Amid much excitement in 2016, astronomers revealed the discovery of an Earth-sized planet around the star closest to our Sun, Proxima Centauri. This exoplanet, just 4.2 light years from Earth, was close enough to its red dwarf star that water might well exist on its surface.
Alas, now we know that life probably does not live on the planet, at least not on the surface.
In an unpublished paper that describes their use of a model for interactions between the flares and a planetary atmosphere, the astronomers suggest such extreme solar activity would reduce the ozone of an Earth-like atmosphere by 90 percent within just five years, with complete depletion occurring within a few hundred thousand years. This means that ultraviolet light observed in the recent superflare reached the surface with 100 times the intensity needed to kill even microbic life that is resistant to UV light.
“Recent results have suggested that some more complex life such as lichens evolved for extreme environments and with adaptations such as UV-screening pigments may survive these radiation levels,” the astronomers write in a journal article preprint. “This suggests that life on Proxima b will have to undergo complex adaptations to survive, even if the planetary atmosphere survives the long-term impact of the stellar activity.”

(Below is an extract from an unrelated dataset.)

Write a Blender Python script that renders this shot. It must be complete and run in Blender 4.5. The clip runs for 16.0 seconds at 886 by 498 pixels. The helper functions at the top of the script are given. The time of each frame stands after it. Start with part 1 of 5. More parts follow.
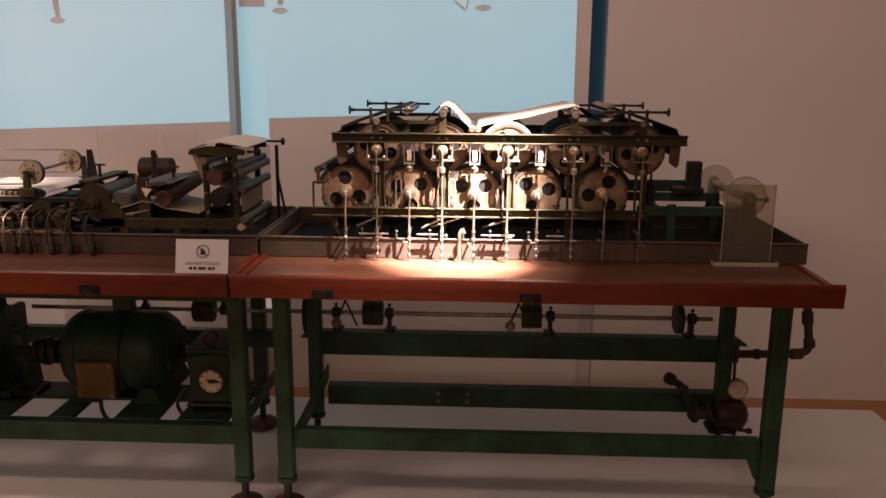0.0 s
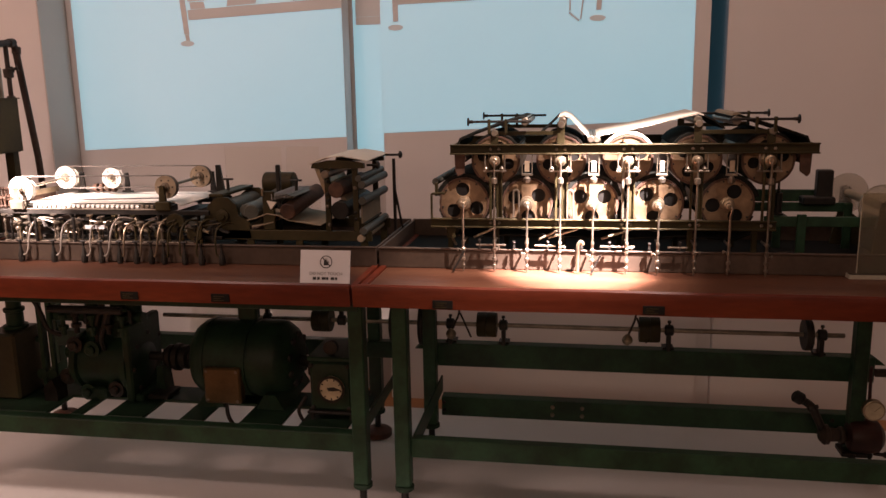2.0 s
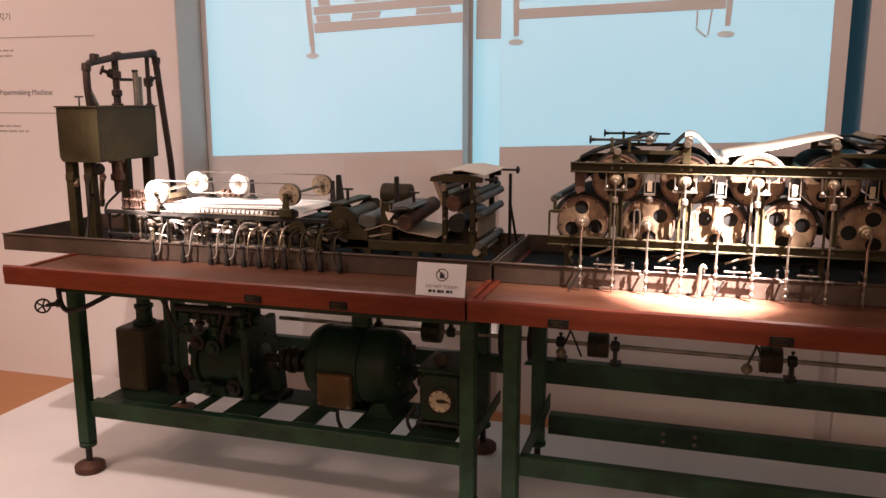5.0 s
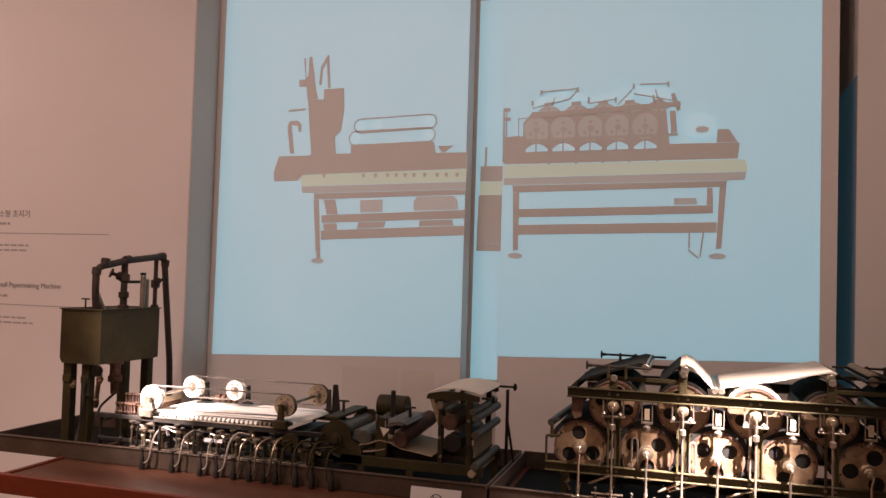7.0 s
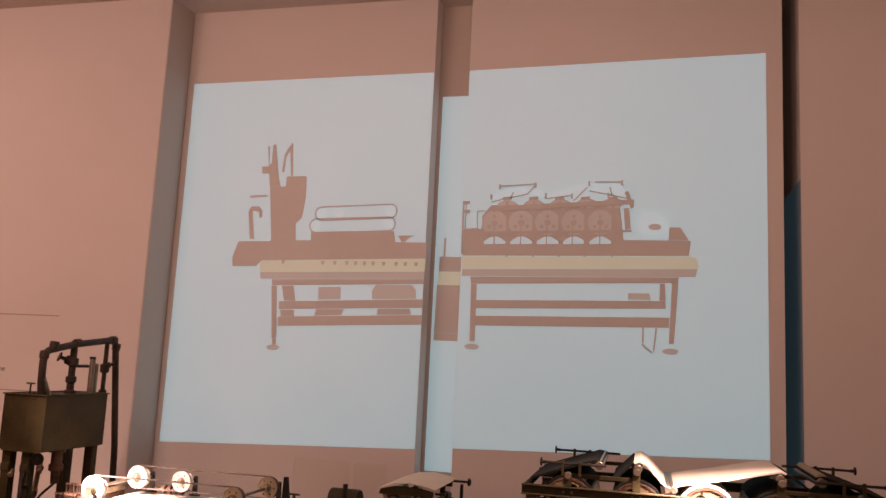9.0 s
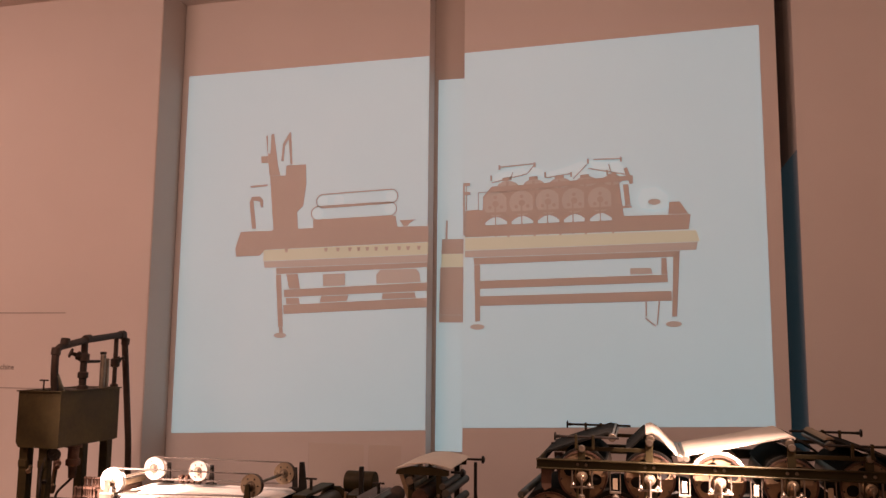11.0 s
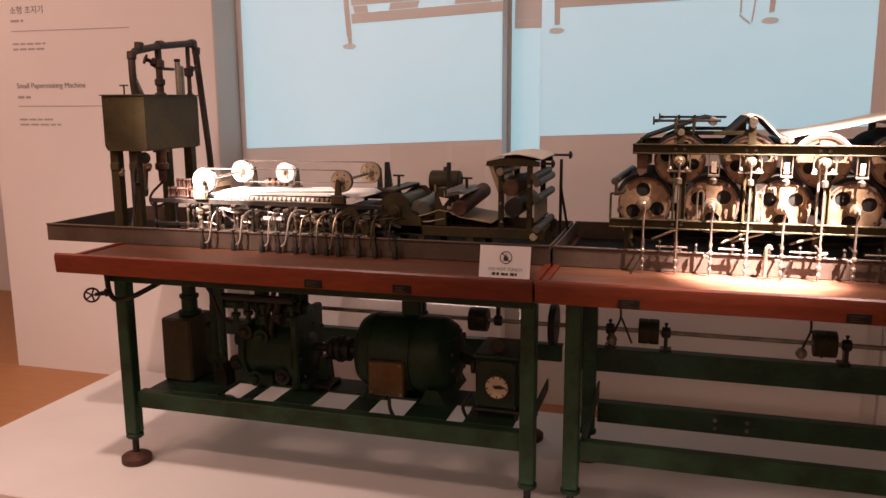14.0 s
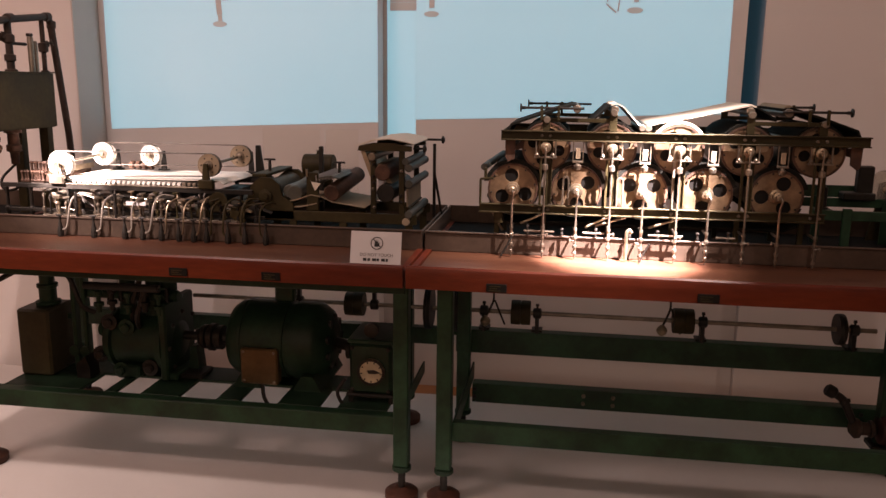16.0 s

That’s too bad, because Proxima b has some intriguing characteristics. The planet is probably rocky, rather than a gas giant, and tidally locked to its star, meaning one side is always sunny, while the other is perpetually gloomy. Therefore, if the planet does have an atmosphere, the surface temperature may vary from +30 degrees Celsius on the light side to -30 degrees Celsius on the dark side. This would allow water, if the planet has any, to exist on the surface of the world as a liquid at some locations.